Euler showed that an odd perfect number, if one exists, must have the so-called Eulerian form N = q^k n^2, where q is the special/Euler prime satisfying q \equiv k \equiv 1 \pmod 4 and \gcd(q,n)=1.
The question on the existence of an odd perfect number is one of the long-standing open problems of number theory.
Since \gcd(q,n)=1 and the abundancy index function I is multiplicative, we have
\sigma(N)=2N \iff I(N)=2=I(q^k)I(n^2)
\iff \frac{\sigma(q^k)}{q^k} = I(q^k) = \frac{2}{I(n^2)} = \frac{2n^2}{\sigma(n^2)}.
Using the formula
\frac{A}{B}=\frac{C}{D}=\frac{C-A}{D-B}
and the substitutions A=\sigma(q^k), B=q^k, C=2n^2, and D=\sigma(n^2), and noting that C-A > 0 and D-B > 0 (see this paper by Dris (2012) for more information), we obtain
\frac{\sigma(q^k)}{q^k} = I(q^k) = \frac{2}{I(n^2)} = \frac{2n^2}{\sigma(n^2)} = \frac{2n^2 - \sigma(q^k)}{\sigma(n^2) - q^k}.
Using the known bounds
\frac{q+1}{q} \leq I(q^k) < \frac{q}{q-1}
we get the system of inequalities
(q+1)(\sigma(n^2) - q^k) \leq 2qn^2 - q\sigma(q^k)
and
(q-1)(2n^2 - \sigma(q^k)) < q(\sigma(n^2) - q^k)
from which we get
q\sigma(q^{k-2})= q(\sigma(q^{k-1}) - q^{k-1}) = q(s(q^k) - q^{k-1}) = qs(q^k) - q^k \leq qD(n^2) - \sigma(n^2)
and
qD(n^2) - 2n^2 < qs(q^k) - \sigma(q^k) = q\sigma(q^{k-1}) - \sigma(q^k) = -1,
of which the last inequality implies that
q < \frac{2n^2 - 1}{D(n^2)} = \frac{2n^2 - 1}{2n^2 - \sigma(n^2)}.
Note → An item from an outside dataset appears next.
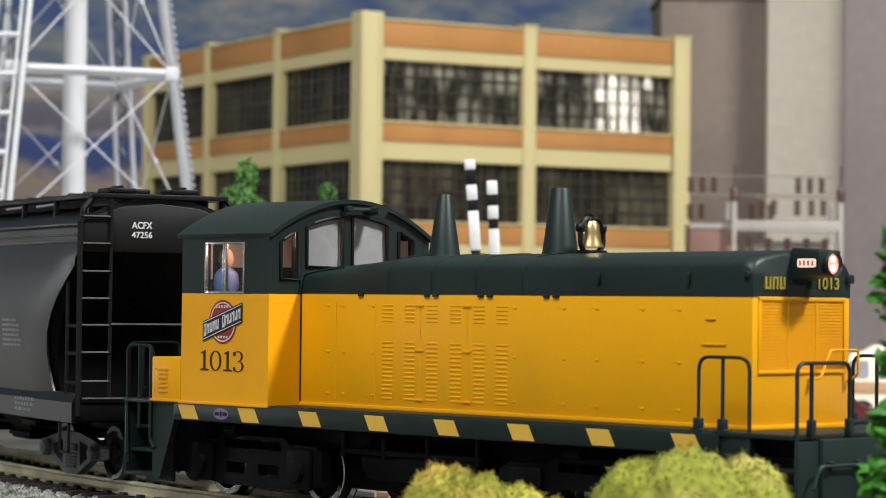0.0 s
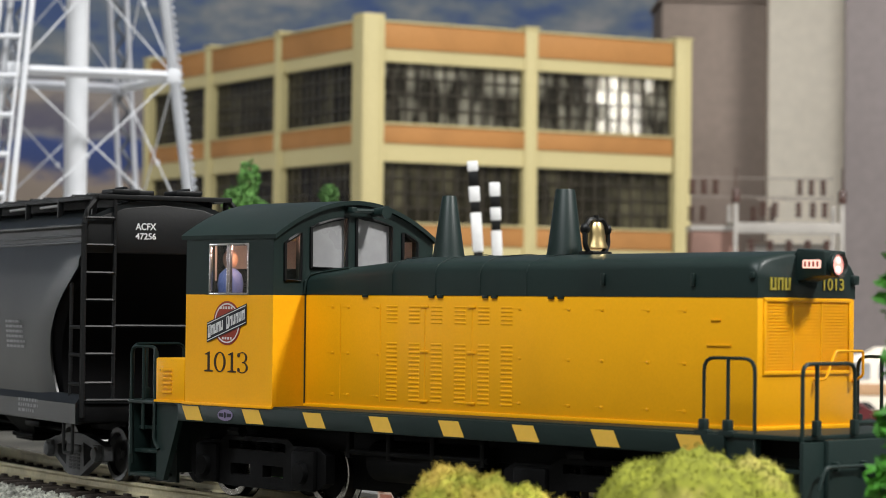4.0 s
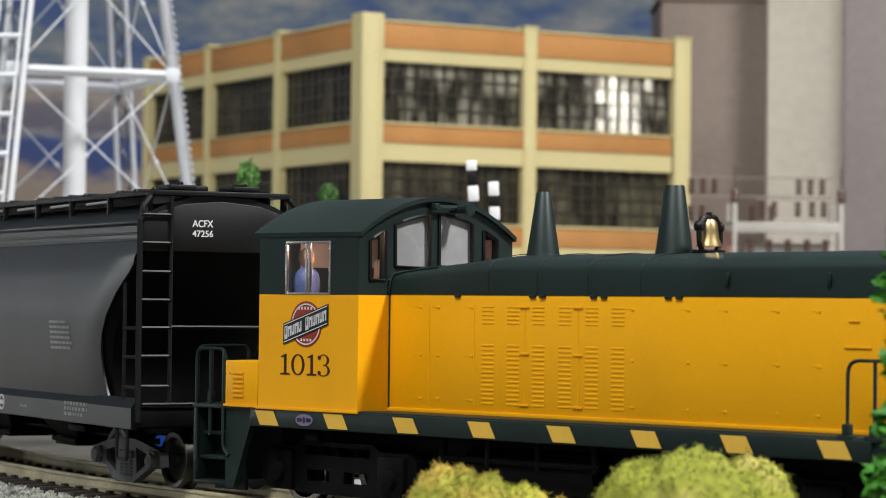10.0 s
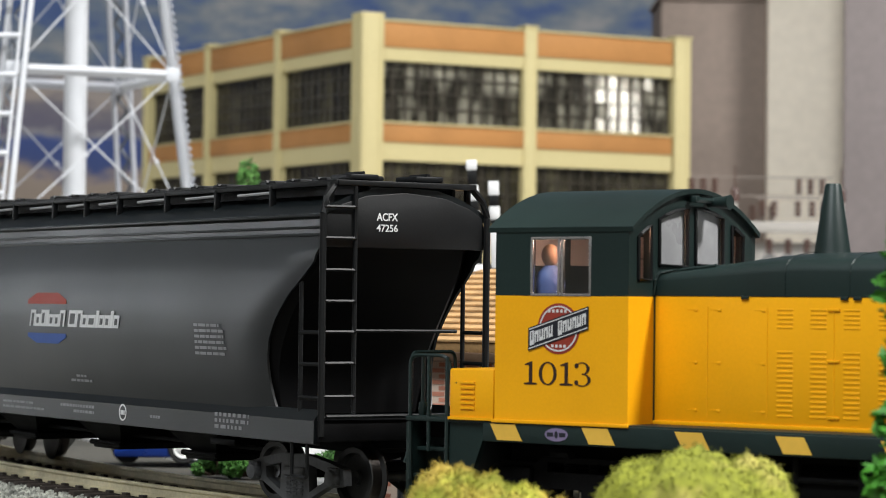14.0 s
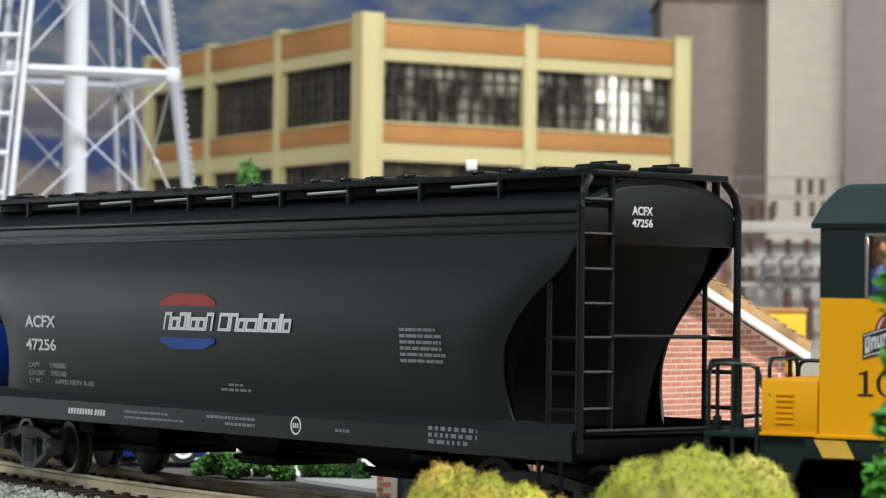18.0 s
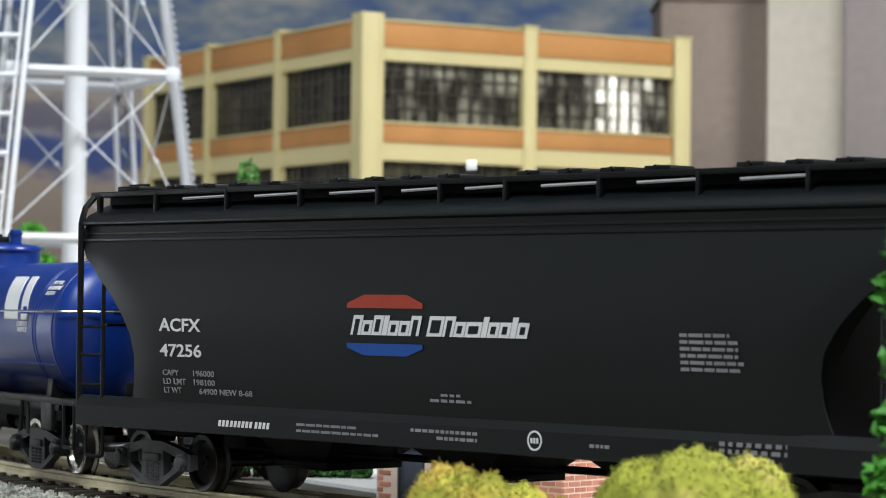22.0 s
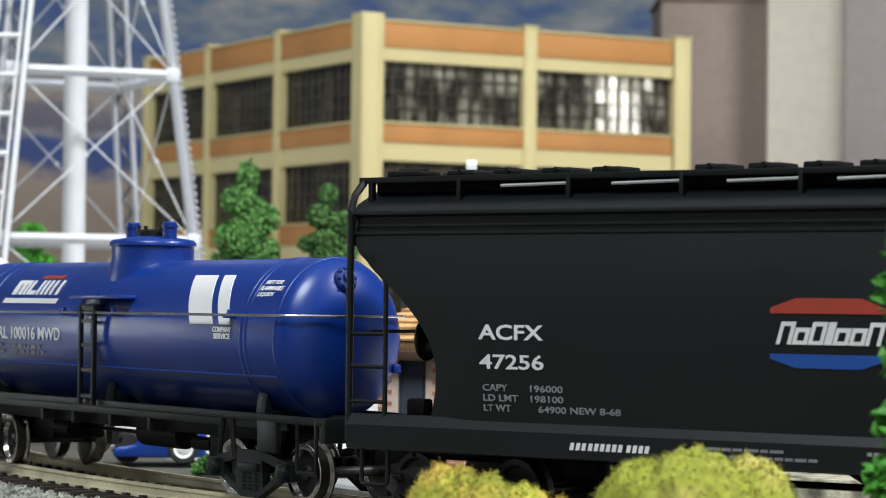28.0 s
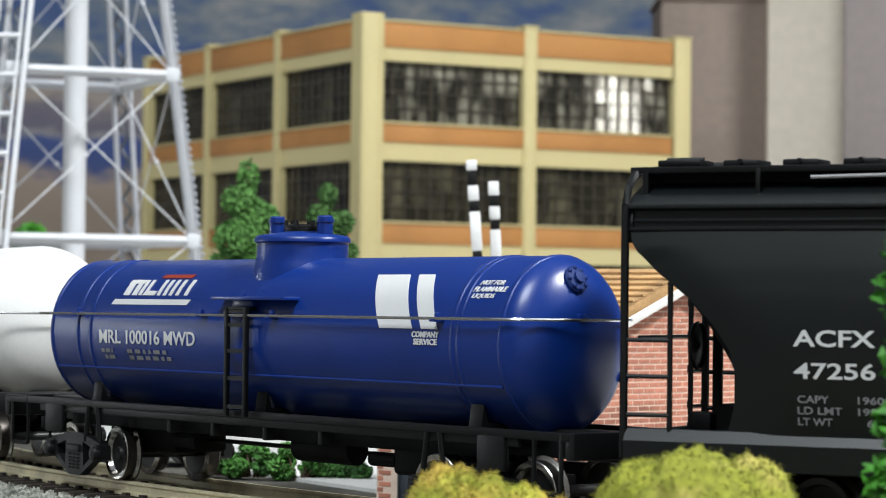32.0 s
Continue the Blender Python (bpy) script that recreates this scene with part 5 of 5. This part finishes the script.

The two resulting inequalities may be summarized as follows:
If N=q^k n^2 is an odd perfect number given in Eulerian form, then
q\sigma(q^{k-2}) + \sigma(n^2) \leq qD(n^2) < 2n^2 - 1.
Consequently, we have
q\sigma(q^{k-2}) + \sigma(n^2) < 2n^2 - 1 \Longrightarrow D(n^2) > q\sigma(q^{k-2}) + 1.
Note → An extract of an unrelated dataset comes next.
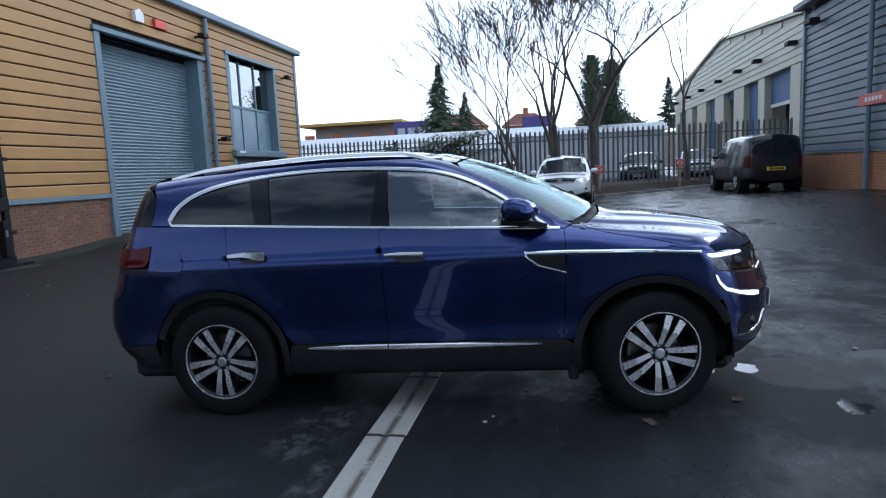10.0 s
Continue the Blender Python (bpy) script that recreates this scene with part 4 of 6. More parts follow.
    ws = ws + [(u, -y) for u, y in ws[-2:0:-1]]
    scr = skin_part("windscreen", sheet("top", ws, h=0.04, proud=-0.003, thick=0.005, gap=-0.003), GLASS_SCREEN, car, "clear windscreen reflecting the sky")
    scr.visible_shadow = False
    cowl = [(2.453, 0.0), (2.436, 0.30), (2.375, 0.57), (2.29, 0.735), (2.235, 0.70), (2.255, 0.65), (2.335, 0.495), (2.39, 0.298), (2.40, 0.0)]
    cowl = cowl + [(u, -y) for u, y in cowl[-2:0:-1]]
    skin_part("cowl", sheet("top", cowl, h=0.03, proud=-0.012), BLACK_PLASTIC, car, "black plastic scuttle panel")
    ur = np.linspace(1.50, -0.66, 24)
    rf = [(1.585, 0.0), (1.57, 0.30), (1.54, 0.50)] + [(float(u), float(ROOF_EDGE(u))) for u in ur] + [(-0.70, 0.30), (-0.72, 0.0)]
    rf = rf + [(u, -y) for u, y in rf[-2:0:-1]]
    skin_part("roof", sheet("top", rf, h=0.04), BLUE, car, "blue roof")
    sun_roof = [(1.38, 0.44), (0.2, 0.46), (0.2, -0.46), (1.38, -0.44)]
    skin_part("sunroof", sheet("top", sun_roof, h=0.05, proud=0.002, gap=0.0, thick=0.003), GLOSS_BLACK, car, "dark panoramic glass roof")
    for s in (1, -1):
        u0 = np.linspace(1.40, -0.42, 30)
        pts = []
        for i, u in enumerate(u0):
            y = float(ROOF_EDGE(u)) + 0.012
            lift = 0.024 * min(1, i / 3, (29 - i) / 4)
            pts.append((float(u), s * y, float(skin_z(u, y)[0]) + lift))
        r = Mesh()
        n = len(pts)
        vs = []
        for i, (u, y, z) in enumerate(pts):
            w = 0.022 if 2 < i < n - 3 else 0.030
            vs += [(u, y - w, z - 0.016), (u, y - w * 0.8, z + 0.004), (u, y, z + 0.010), (u, y + w * 0.8, z + 0.004), (u, y + w, z - 0.016)]
        r.add(vs, [(i * 5 + j, (i + 1) * 5 + j, (i + 1) * 5 + (j + 1) % 5, i * 5 + (j + 1) % 5) for i in range(n - 1) for j in range(5)] + [(0, 1, 2, 3, 4), tuple(range((n - 1) * 5, n * 5))])
        r.part("roof_rail", CHROME, car, "bright metal roof rail", 50)
    for y0, y1, ub in ((-0.60, 0.02, 2.30), (0.0, 0.60, 2.31)):
        wp = Mesh()
        pts = []
        for i in range(9):
            y = y0 + (y1 - y0) * i / 8
            u = ub + 0.105 - 0.30 * abs(y) ** 2.2 + 0.004 * i
            pts.append((u, y, float(skin_z(u, y)[0]) + 0.006))
        wp.tube(pts, 0.006, 6)
        wp.part("wiper", BLACK_PLASTIC, car, "black windscreen wiper")

    # inner lips that close the joints of bonnet, wing and lamp
    lip = [(float(u), float(HOODLINE(u)) - 0.014) for u in us] + [(float(u), float(HOODLINE(u)) + (0.030 if u > 2.5 else 0.012)) for u in us[::-1]]
    both("bonnet_lip", sheet("side", lip, h=0.02, proud=-0.0035, gap=0.0, thick=0.004), BLUE, car)
    brim = [corner_at(2.93, 0.93)] + [(theta(y, nose_edge(y) - 0.012), nose_edge(y) - 0.012) for y in (0.84, 0.78, 0.70, 0.60)] + [(theta(y, nose_edge(y) + 0.022), nose_edge(y) + 0.022) for y in (0.60, 0.70, 0.78)] + [corner_at(2.90, 0.99)]
    both("bonnet_lip", sheet("round", [(-t, z) for t, z in brim], h=0.02, proud=-0.0035, gap=0.0, thick=0.004), BLUE, car)
    front_end(car, front_edge)
    rear_end(car)
    cabin(car)
    underbody(car)
    for u in (WB, 0.0):
        for s in (-1, 1):
            wheel(car, u, s, 15.0 if u > 1 else 0.0)
    mirrors(car)
    return car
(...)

However, this last inequality appears to be trivial, as it is known that
\frac{\sigma(n^2)}{q^k}=\frac{2n^2}{\sigma(q^k)}=\gcd(n^2,\sigma(n^2))=\frac{D(n^2)}{s(q^k)}=\frac{2s(n^2)}{D(q^k)}
so that, if we are willing to assume the Descartes-Frenicle-Sorli Conjecture that k=1, and knowing that this conjecture implies \sigma(q^k) < n (see this paper by Dris (2017) for more information), then we obtain
\frac{\sigma(n^2)}{q^k}=\gcd(n^2,\sigma(n^2))=\frac{D(n^2)}{s(q^k)}=\frac{2s(n^2)}{D(q^k)}=\frac{2n^2}{\sigma(q^k)}>2n>\sigma(n).
(Please see OEIS sequence A322154 for more information.)
Here is my question:
Is it possible to tweak the argument presented in this MSE post in order to come up with a lower bound better than D(n^2) > 2n?
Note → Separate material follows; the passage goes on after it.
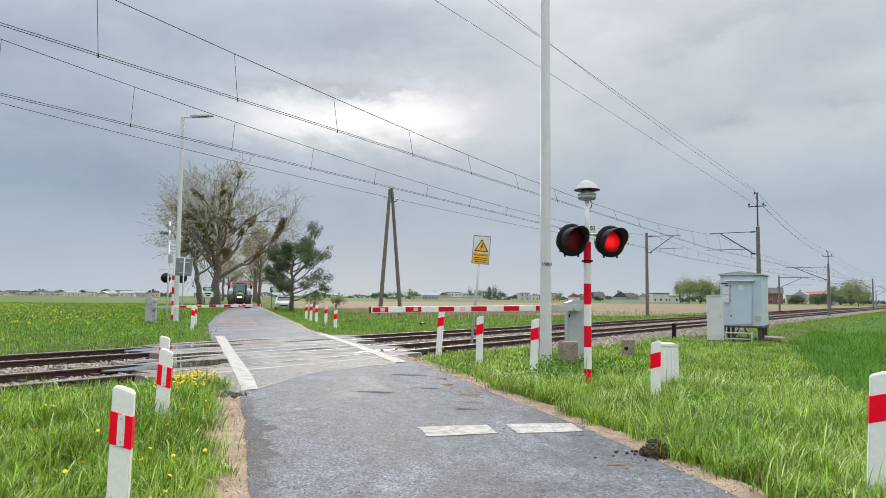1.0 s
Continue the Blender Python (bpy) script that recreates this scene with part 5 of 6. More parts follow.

I am guessing our best shot would have to emanate from the inequality
\sigma(q^{k-2}) + \frac{\sigma(n^2)}{q} \leq D(n^2)
where equality holds if and only if k=1 (whence \sigma(q^{k-2})=0 since it would be an empty sum).
So suppose that k>1. It follows from our method that
\sigma(q^{k-2}) + \frac{\sigma(n^2)}{q} < D(n^2) = s(q^k)\frac{\sigma(n^2)}{q^k} = \sigma(q^{k-1})\frac{\sigma(n^2)}{q^k}
from which we obtain
\frac{\sigma(q^{k-2})}{\sigma(q^{k-1})} + \frac{\sigma(n^2)}{q\sigma(q^{k-1})} < \frac{\sigma(n^2)}{q^k}
which is trivial as
\sigma(q^{k-2}) < \sigma(q^{k-1})
while
q^k < q\sigma(q^{k-1}) = q(1 + \ldots + q^{k-1}) = q + \ldots + q^k.